My Expanding Vision of “Believing in Everything”

http://www.flickr.com/photos/stevefe/18931518/Last week while I was reading the Bhagavad Gita I listened to Christine Kane‘s album Rain & Mud & Wild & Green even as I went through the part about “one-pointedness” that described how background music keeps one from being fully aware what she is studying. The iPod was necessary to block the rest of the sounds from a busy Sunday afternoon at our house; plus, splitting my attention lead me to realize the way the lyrics of “One Once More” spoke directly to me, especially a past, cherished version of myself.

The song starts:

Saints and Valkyries
Runes and rosaries
I believe in everything I guess

As I sift through various traditions and sacred writings, I feel I am someone who can find something beautiful and worthy in countless corners because I am not worried about finding the One in a single book or building.

An old friend’s comment on my blog today reminded me of the person he first got to know when I was on my year abroad in Galway during the junior year of college. The twenty year old that I was railed against governments and religions over endless pints of imported lager, shocking as many people as possible with her feminism and her convenient radicalism and her ecstatic pagan ways. Now, my political views are more informed and less strident, but mean more to me; my feminism is a softer, lived-in ethic rather than a jubilant in-your-face volley of girl power. At this point, my radicalism is stewing more quietly, but with a great deal more potential as I actually feel poised to be the change I wish to see in world, opposed to just arguing in the pubs about what ought to be done. These days I’ll drink a bit of Guinness and become still as I tell you that I think I’ve finally discovered what I am meant to do in this world, that this spiritual quest may just be it.

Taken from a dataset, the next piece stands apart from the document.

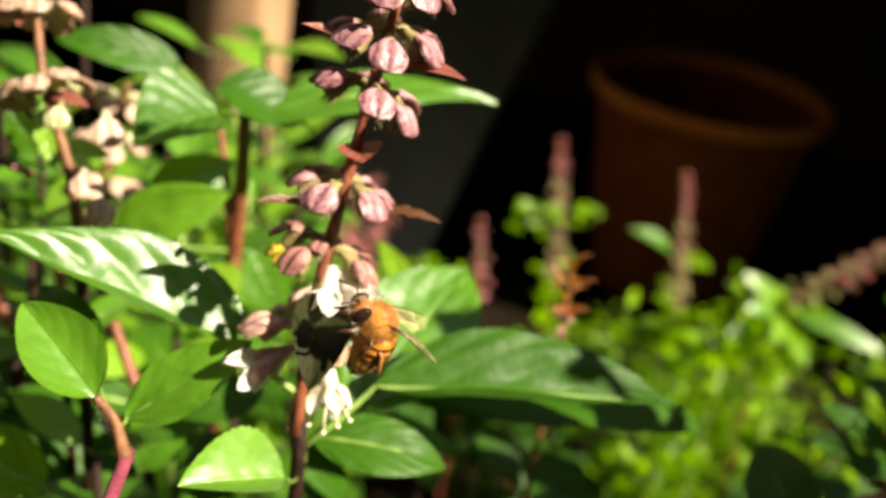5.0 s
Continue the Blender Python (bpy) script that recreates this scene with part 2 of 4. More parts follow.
def tube_into(bm, points, radii, sides=8, cap=True):
    pts = [Vector(p) for p in points]
    rings, x = [], None
    for k, p in enumerate(pts):
        d = (pts[min(k + 1, len(pts) - 1)] - pts[max(k - 1, 0)]).normalized()
        if x is None:
            x = d.orthogonal().normalized()
        x = (x - d * x.dot(d)).normalized()
        y = d.cross(x)
        r = radii[k] if hasattr(radii, "__len__") else radii
        rings.append([bm.verts.new(p + (x * math.cos(a) + y * math.sin(a)) * r) for a in (2 * math.pi * i / sides for i in range(sides))])
    for a, b in zip(rings, rings[1:]):
        for i in range(sides):
            bm.faces.new((a[i], a[(i + 1) % sides], b[(i + 1) % sides], b[i]))
    if cap:
        bm.faces.new(rings[0][::-1])
        bm.faces.new(rings[-1])


def spline(points, steps=6):
    """A smooth line through the points."""
    p = [Vector(q) for q in points]
    p = [2 * p[0] - p[1], *p, 2 * p[-1] - p[-2]]
    line = []
    for a, b, c, d in zip(p, p[1:], p[2:], p[3:]):
        for k in range(steps):
            t = k / steps
            line.append(0.5 * (2 * b + (c - a) * t + (2 * a - 5 * b + 4 * c - d) * t * t + (3 * b - a - 3 * c + d) * t ** 3))
    return line + [p[-2]]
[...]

A few years ago, the symbols in Christine’s song would have been what captured my imagination, esoteric collector of sacred talismans that I was. I was an indiscriminate and undisciplined believer, just looking for a few traces of magic in a world that seemed all too cruel and mundane.

As I feel what it might be to mature into my relationship with the world and the sacred, and I look beyond the spiritual souvenirs to the truth behind the rituals, I can reevaluate the habit of believing in “everything.” Now, I can begin to understand what it is to look at all paths to the Divine with an open heart, even the one with the weight of two thousand tumultuous years of Western World defining history behind it. The major religions today are tied to terrorism and sexism and homophobia and countless other prejudices. Due to these social concerns, I do not have to subscribe to any of them completely, perhaps, but I cannot assume that my modern political consciousness makes me wiser than millennia of saints and mystics and prophets. The beauty of their thoughts may not nullify the contemporary manifestations of their respective faiths, but it makes their religions worthy of much more than a second glance.

I introduced Grandpa to yoga. He gave me a bible. Pt. 1

My sister laughed hysterically when I told her that, but that’s what happened last Sunday.

My grandfather is a brilliant man who spent his life in the business world, living on four continents and realizing countless facets of the American dream. Though I know that his Catholic faith has always been an essential part of his being (the family jokes that we’re lucky he didn’t become a Jesuit since none of us would exist), since his retirement, and, also, sadly, I believe, my grandmother’s passing, he has truly been able to dedicate himself to religious study. The divergence between his devotion to the Church and my refusal to devote myself to anything in particular (remember, I was spiritual so I could stay safely outside of any traditions that made any demands on me at all) seemed destined to remain a strictly off-limits topic. I quietly stuck What Makes Us Catholic onto the dustiest of my bookshelves and chose to ignore how difficult it must have been for him to see me married by a female interfaith minister.

At Omega’s Being Fearless conference in New York this past April, several speakers, including Al Gore, talked about the philosophy of Pierre Teilhard de Chardin. I nudged my mother as we realized this conference, which seemed so removed from the classical Roman perspective that we associated Grandpa, was constantly reminding us of his great hero. The Catholicism that was meant to remain a forgotten aspect of my history like having braces and the belief that I would marry my high school boyfriend continued to resurface throughout the weekend. I attended a day-long session about Teresa of Avila’s Interior Castle with Caroline Myss and began to realize that these great voices of Christianity were speaking the same language as the Buddha and the Sufi poets I was learning about in other seminars. When I got home a few days later I awoke well before dawn to write Grandpa a ten page letter about my first in what would be a long string of epiphanies.

Since then we have embarked upon an amazing spiritual friendship that is at once beautifully anachronistic and of a time not yet realized. Suddenly I use the U.S. Postal System to send my grandfather articles and handwritten correspondence in a way that makes me feel like a Jane Austen heroine. I feel as if we are on the edges of living the vision of all beings perceiving that unification of consciousness that is Teilhard’s “Omega Point.” I still have not started The Phenomenon of Man, which Grandpa gave me for my birthday in June (and so sweetly renamed The Phenomenon of (Wo)Man, acknowledging that my feminism is alive and well even as I begin to embrace aspects of the patriarchal Church that I once dismissed entirely). My knowledge of Teilhard’s work is largely limited to a brief mention in Rosemary Radford Reuther’s Gaia and God: An Ecofeminist Theology of Earth Healing, which I just completed this afternoon, so I beg forgiveness if comparing our conversations with his theory is terribly ignorant or irreverent. There is so much to learn!